Не наступает ли последний час, чтобы развернуть запыленные кодексы добра и отмыть глаз сердца?
Но Гоголь, сердцеведец, говорит также и так: «Знаю, подло завелось теперь в земле нашей: думают только, чтобы при них были хлебные стоги, скирды да конные табуны их, да были бы целы в погребах запечатанные меды их; перенимают, черт знает, какие басурманские обычаи; гнушаются языком своим; свой со своим не хочет говорить; свой своего продает, как продают бездушную тварь на торговом рынке».
«Но у последнего подлюжки, каков он ни есть, хоть весь извалялся он в саже и поклонничестве, есть и у того, братцы, крупица русского чувства; проснется оно когда-нибудь, – и ударится он, горемычный, об полы руками, схватит себя за голову, проклявши громко подлую жизнь свою, готовый муками искупить позорное дело».
Где же ты?
Зазвучи, отзовись, русское сердце!
12 декабря 1934 г. Пекин.
Священный дозор[42]
В раскопках постоянно приходится убеждаться в тленности и сбивчивости земных знаков.
Часто самые некогда многолюдные области, со своими величественными городами доносят до нас лишь кучи щебня. А в то же время из современных хроник мы слышим горделивые замечания их обитателей о крепости, непобедимости и процветании.
Эти примеры невольно напоминают нам недавнее скорбно-ироническое слово Уэллса о том, что опять пришла пора строить новый Ноев Ковчег.
Писатель-мыслитель справедливо предостерегает, что одичание вторгается в жизнь незаметно.
Действительно, в эпохе неслыханных сдвигов и потрясений, как во время пожара, люди выхватывают из пылающего дома часто самые ничтожные предметы, забывая действительные ценности. Сейчас происходит именно такой пожар, который символизован в писаниях названием Армагеддон, то есть поле, на котором происходили многие решающие битвы.
Мы присутствуем при необыкновенном смятении.

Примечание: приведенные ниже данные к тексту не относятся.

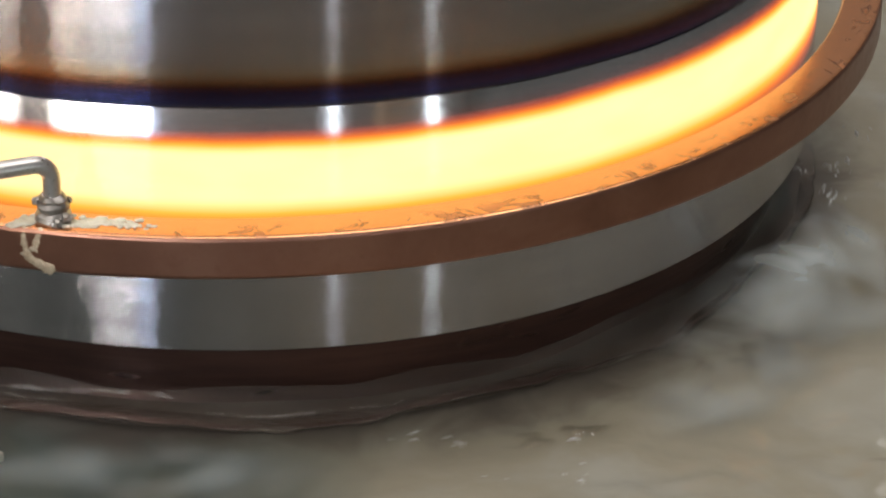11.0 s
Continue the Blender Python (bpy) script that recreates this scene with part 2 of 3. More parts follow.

Люди не знают, за что именно ухватиться. Вместо духовных ценностей цепляются за мертвенно-механические приспособления. В пламени разрушаются все эти горделивые машины и размножившиеся инженеры остаются с обломанным рычагом в руках, не понимая – как приложить этот обломок к бедствию мировой машины.
Правда, всюду разбросаны отдельными очагами ячейки сильных, утонченных в сознании людей, понимающих, что в конце концов вместо ограничительной специализации все-таки сужден синтез. Вместо мертвой механизации все-таки будет жить лишь духовность. Вместо невежества анархии все-таки приходит синархия.
Еще недавно люди мыслили лишь о том, как бы отгородиться друг от друга.
Всевозможные мертворожденные запреты и взаимная ненависть не приводили к расцвету и прежде всего являлись рассадниками ужасающей безработицы.
Когда раздавались голоса о сотрудничестве, в них подозревали каких-то врагов всего сущего. Когда в церквях возносились мудрые моления «о мире всего мира», «о всех и за вся», то обездоленное сознание считало эти великие слова отвлеченностью. Таким порядком и сама религия – эта живая связь с Богом, во многих умах осталась чем-то формальным, абстрактным.
По счастью и на таких явлениях, основанных всецело на незнании, можно убеждаться, как, несмотря на все запоры и противодействия и замалчивания, Свет снова входит в жизнь. Благодать ощущается как целебное вещество.
Наука вместо недавней злокачественной позиции отрицания и критики начинает обращаться к светлому освобожденному познанию.
Имя Бога, имя Христа, имена Святых Подвижников опять звучат благовестом чудным и животворным. Люди начинают думать о знамени мира и понимать, что такое знамя не есть знак бездействия, но, наоборот, является символом неустанной борьбы за охранение начал животворных.
Правда, оказывается, что тьма организована, а силы добра слишком часто не познают друг друга, но и к этому, так сказать, непознанию надо относиться дружелюбно. Ведь в каждом воинстве много знамен – лишь бы они двигались к общей благой цели.
Каждодневно можно наблюдать новое проявление Армагеддона.
Но известно, что силы темные знают мало, лишь до известной черты, тогда как Силы Небесные безграничны в мощи.